| DIRECTIVE |
Write out each line of the listing as it stands, without the images.

| COLLECTED MATERIAL |

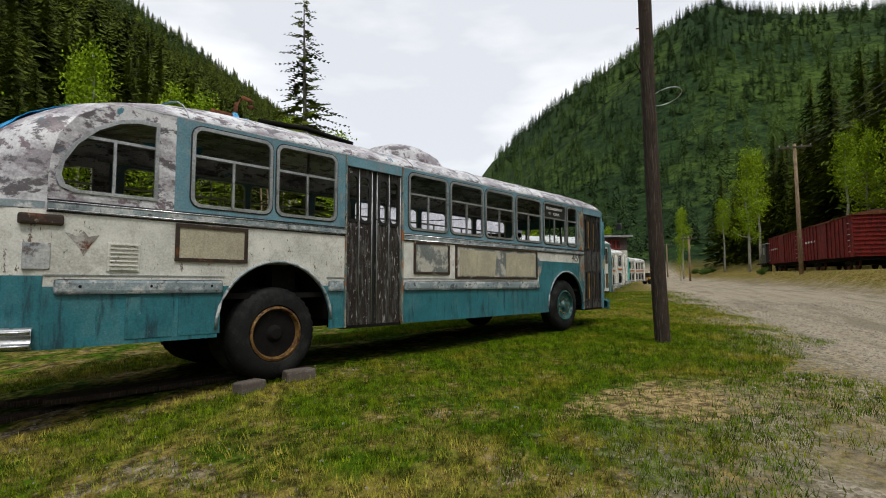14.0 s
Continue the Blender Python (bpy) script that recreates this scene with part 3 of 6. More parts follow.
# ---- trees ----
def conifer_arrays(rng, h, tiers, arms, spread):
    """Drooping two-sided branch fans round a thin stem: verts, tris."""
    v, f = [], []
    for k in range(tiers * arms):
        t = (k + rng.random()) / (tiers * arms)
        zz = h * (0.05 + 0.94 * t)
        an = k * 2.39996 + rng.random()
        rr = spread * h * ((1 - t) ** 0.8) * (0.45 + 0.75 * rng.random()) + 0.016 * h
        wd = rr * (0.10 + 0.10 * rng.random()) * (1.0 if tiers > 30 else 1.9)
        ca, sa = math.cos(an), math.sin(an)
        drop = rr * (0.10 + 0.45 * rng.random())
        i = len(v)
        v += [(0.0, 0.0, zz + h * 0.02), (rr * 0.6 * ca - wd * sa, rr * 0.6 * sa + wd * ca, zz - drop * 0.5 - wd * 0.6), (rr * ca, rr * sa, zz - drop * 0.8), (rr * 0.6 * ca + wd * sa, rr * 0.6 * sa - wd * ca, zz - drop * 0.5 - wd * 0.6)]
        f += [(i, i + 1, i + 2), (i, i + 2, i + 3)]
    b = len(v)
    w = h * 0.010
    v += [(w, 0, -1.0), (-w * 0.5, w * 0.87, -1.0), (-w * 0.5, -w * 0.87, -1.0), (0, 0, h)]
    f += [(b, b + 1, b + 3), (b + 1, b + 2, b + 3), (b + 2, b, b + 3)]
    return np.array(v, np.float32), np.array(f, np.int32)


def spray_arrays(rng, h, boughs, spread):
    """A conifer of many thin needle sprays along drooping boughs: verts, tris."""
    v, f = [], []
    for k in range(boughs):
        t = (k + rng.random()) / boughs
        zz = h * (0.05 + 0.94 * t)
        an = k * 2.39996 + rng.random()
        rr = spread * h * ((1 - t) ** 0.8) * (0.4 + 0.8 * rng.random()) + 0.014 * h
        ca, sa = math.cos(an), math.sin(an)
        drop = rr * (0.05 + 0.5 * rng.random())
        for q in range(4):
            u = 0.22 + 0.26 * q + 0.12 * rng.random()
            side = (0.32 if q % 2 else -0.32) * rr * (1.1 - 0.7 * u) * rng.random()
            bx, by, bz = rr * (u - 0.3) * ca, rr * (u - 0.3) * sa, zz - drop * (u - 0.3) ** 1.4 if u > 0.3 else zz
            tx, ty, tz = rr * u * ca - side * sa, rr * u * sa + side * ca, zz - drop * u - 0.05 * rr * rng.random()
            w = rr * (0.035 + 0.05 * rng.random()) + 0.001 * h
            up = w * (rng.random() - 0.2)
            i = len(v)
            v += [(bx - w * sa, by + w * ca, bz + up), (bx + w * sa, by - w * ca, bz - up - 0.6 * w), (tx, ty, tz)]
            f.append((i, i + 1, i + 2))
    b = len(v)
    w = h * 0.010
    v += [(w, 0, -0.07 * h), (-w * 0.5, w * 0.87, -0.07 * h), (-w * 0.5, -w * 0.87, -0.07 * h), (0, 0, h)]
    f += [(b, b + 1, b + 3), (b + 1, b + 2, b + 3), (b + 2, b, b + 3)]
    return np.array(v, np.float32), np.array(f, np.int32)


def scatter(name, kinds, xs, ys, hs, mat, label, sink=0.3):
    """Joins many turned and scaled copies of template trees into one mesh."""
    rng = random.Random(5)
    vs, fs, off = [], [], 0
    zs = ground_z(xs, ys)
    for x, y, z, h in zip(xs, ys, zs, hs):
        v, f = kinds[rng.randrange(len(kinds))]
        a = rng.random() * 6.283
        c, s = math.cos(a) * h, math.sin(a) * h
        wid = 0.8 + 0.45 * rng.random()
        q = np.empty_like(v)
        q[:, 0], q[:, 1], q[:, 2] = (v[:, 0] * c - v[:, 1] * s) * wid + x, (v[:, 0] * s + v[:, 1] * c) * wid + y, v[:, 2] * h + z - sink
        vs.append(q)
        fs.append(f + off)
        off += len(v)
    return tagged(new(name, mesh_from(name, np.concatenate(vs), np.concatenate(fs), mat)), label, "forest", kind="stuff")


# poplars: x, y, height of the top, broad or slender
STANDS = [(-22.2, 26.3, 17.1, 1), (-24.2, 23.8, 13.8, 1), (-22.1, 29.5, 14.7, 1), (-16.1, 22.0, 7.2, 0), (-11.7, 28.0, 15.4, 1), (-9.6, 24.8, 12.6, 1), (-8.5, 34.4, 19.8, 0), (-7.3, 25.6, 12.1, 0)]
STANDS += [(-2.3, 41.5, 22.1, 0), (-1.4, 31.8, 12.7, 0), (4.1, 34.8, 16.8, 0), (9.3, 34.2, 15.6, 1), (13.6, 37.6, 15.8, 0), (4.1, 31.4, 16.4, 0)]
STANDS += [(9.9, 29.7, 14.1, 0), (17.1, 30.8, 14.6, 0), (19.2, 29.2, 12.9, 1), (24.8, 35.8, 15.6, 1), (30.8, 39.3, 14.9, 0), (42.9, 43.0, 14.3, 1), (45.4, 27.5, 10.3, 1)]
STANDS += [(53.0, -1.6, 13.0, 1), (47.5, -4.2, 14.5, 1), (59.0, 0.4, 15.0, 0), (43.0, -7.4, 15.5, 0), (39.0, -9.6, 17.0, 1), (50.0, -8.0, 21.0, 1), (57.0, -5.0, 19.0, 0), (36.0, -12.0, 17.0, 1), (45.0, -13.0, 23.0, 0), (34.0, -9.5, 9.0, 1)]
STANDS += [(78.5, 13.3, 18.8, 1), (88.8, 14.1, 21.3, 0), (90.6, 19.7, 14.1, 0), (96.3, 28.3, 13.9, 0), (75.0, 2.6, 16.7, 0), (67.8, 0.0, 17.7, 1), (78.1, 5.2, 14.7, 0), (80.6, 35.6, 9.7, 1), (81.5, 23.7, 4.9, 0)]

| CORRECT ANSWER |
14.0 s
Continue the Blender Python (bpy) script that recreates this scene with part 3 of 6. More parts follow.
# ---- trees ----
def conifer_arrays(rng, h, tiers, arms, spread):
    """Drooping two-sided branch fans round a thin stem: verts, tris."""
    v, f = [], []
    for k in range(tiers * arms):
        t = (k + rng.random()) / (tiers * arms)
        zz = h * (0.05 + 0.94 * t)
        an = k * 2.39996 + rng.random()
        rr = spread * h * ((1 - t) ** 0.8) * (0.45 + 0.75 * rng.random()) + 0.016 * h
        wd = rr * (0.10 + 0.10 * rng.random()) * (1.0 if tiers > 30 else 1.9)
        ca, sa = math.cos(an), math.sin(an)
        drop = rr * (0.10 + 0.45 * rng.random())
        i = len(v)
        v += [(0.0, 0.0, zz + h * 0.02), (rr * 0.6 * ca - wd * sa, rr * 0.6 * sa + wd * ca, zz - drop * 0.5 - wd * 0.6), (rr * ca, rr * sa, zz - drop * 0.8), (rr * 0.6 * ca + wd * sa, rr * 0.6 * sa - wd * ca, zz - drop * 0.5 - wd * 0.6)]
        f += [(i, i + 1, i + 2), (i, i + 2, i + 3)]
    b = len(v)
    w = h * 0.010
    v += [(w, 0, -1.0), (-w * 0.5, w * 0.87, -1.0), (-w * 0.5, -w * 0.87, -1.0), (0, 0, h)]
    f += [(b, b + 1, b + 3), (b + 1, b + 2, b + 3), (b + 2, b, b + 3)]
    return np.array(v, np.float32), np.array(f, np.int32)


def spray_arrays(rng, h, boughs, spread):
    """A conifer of many thin needle sprays along drooping boughs: verts, tris."""
    v, f = [], []
    for k in range(boughs):
        t = (k + rng.random()) / boughs
        zz = h * (0.05 + 0.94 * t)
        an = k * 2.39996 + rng.random()
        rr = spread * h * ((1 - t) ** 0.8) * (0.4 + 0.8 * rng.random()) + 0.014 * h
        ca, sa = math.cos(an), math.sin(an)
        drop = rr * (0.05 + 0.5 * rng.random())
        for q in range(4):
            u = 0.22 + 0.26 * q + 0.12 * rng.random()
            side = (0.32 if q % 2 else -0.32) * rr * (1.1 - 0.7 * u) * rng.random()
            bx, by, bz = rr * (u - 0.3) * ca, rr * (u - 0.3) * sa, zz - drop * (u - 0.3) ** 1.4 if u > 0.3 else zz
            tx, ty, tz = rr * u * ca - side * sa, rr * u * sa + side * ca, zz - drop * u - 0.05 * rr * rng.random()
            w = rr * (0.035 + 0.05 * rng.random()) + 0.001 * h
            up = w * (rng.random() - 0.2)
            i = len(v)
            v += [(bx - w * sa, by + w * ca, bz + up), (bx + w * sa, by - w * ca, bz - up - 0.6 * w), (tx, ty, tz)]
            f.append((i, i + 1, i + 2))
    b = len(v)
    w = h * 0.010
    v += [(w, 0, -0.07 * h), (-w * 0.5, w * 0.87, -0.07 * h), (-w * 0.5, -w * 0.87, -0.07 * h), (0, 0, h)]
    f += [(b, b + 1, b + 3), (b + 1, b + 2, b + 3), (b + 2, b, b + 3)]
    return np.array(v, np.float32), np.array(f, np.int32)


def scatter(name, kinds, xs, ys, hs, mat, label, sink=0.3):
    """Joins many turned and scaled copies of template trees into one mesh."""
    rng = random.Random(5)
    vs, fs, off = [], [], 0
    zs = ground_z(xs, ys)
    for x, y, z, h in zip(xs, ys, zs, hs):
        v, f = kinds[rng.randrange(len(kinds))]
        a = rng.random() * 6.283
        c, s = math.cos(a) * h, math.sin(a) * h
        wid = 0.8 + 0.45 * rng.random()
        q = np.empty_like(v)
        q[:, 0], q[:, 1], q[:, 2] = (v[:, 0] * c - v[:, 1] * s) * wid + x, (v[:, 0] * s + v[:, 1] * c) * wid + y, v[:, 2] * h + z - sink
        vs.append(q)
        fs.append(f + off)
        off += len(v)
    return tagged(new(name, mesh_from(name, np.concatenate(vs), np.concatenate(fs), mat)), label, "forest", kind="stuff")


# poplars: x, y, height of the top, broad or slender
STANDS = [(-22.2, 26.3, 17.1, 1), (-24.2, 23.8, 13.8, 1), (-22.1, 29.5, 14.7, 1), (-16.1, 22.0, 7.2, 0), (-11.7, 28.0, 15.4, 1), (-9.6, 24.8, 12.6, 1), (-8.5, 34.4, 19.8, 0), (-7.3, 25.6, 12.1, 0)]
STANDS += [(-2.3, 41.5, 22.1, 0), (-1.4, 31.8, 12.7, 0), (4.1, 34.8, 16.8, 0), (9.3, 34.2, 15.6, 1), (13.6, 37.6, 15.8, 0), (4.1, 31.4, 16.4, 0)]
STANDS += [(9.9, 29.7, 14.1, 0), (17.1, 30.8, 14.6, 0), (19.2, 29.2, 12.9, 1), (24.8, 35.8, 15.6, 1), (30.8, 39.3, 14.9, 0), (42.9, 43.0, 14.3, 1), (45.4, 27.5, 10.3, 1)]
STANDS += [(53.0, -1.6, 13.0, 1), (47.5, -4.2, 14.5, 1), (59.0, 0.4, 15.0, 0), (43.0, -7.4, 15.5, 0), (39.0, -9.6, 17.0, 1), (50.0, -8.0, 21.0, 1), (57.0, -5.0, 19.0, 0), (36.0, -12.0, 17.0, 1), (45.0, -13.0, 23.0, 0), (34.0, -9.5, 9.0, 1)]
STANDS += [(78.5, 13.3, 18.8, 1), (88.8, 14.1, 21.3, 0), (90.6, 19.7, 14.1, 0), (96.3, 28.3, 13.9, 0), (75.0, 2.6, 16.7, 0), (67.8, 0.0, 17.7, 1), (78.1, 5.2, 14.7, 0), (80.6, 35.6, 9.7, 1), (81.5, 23.7, 4.9, 0)]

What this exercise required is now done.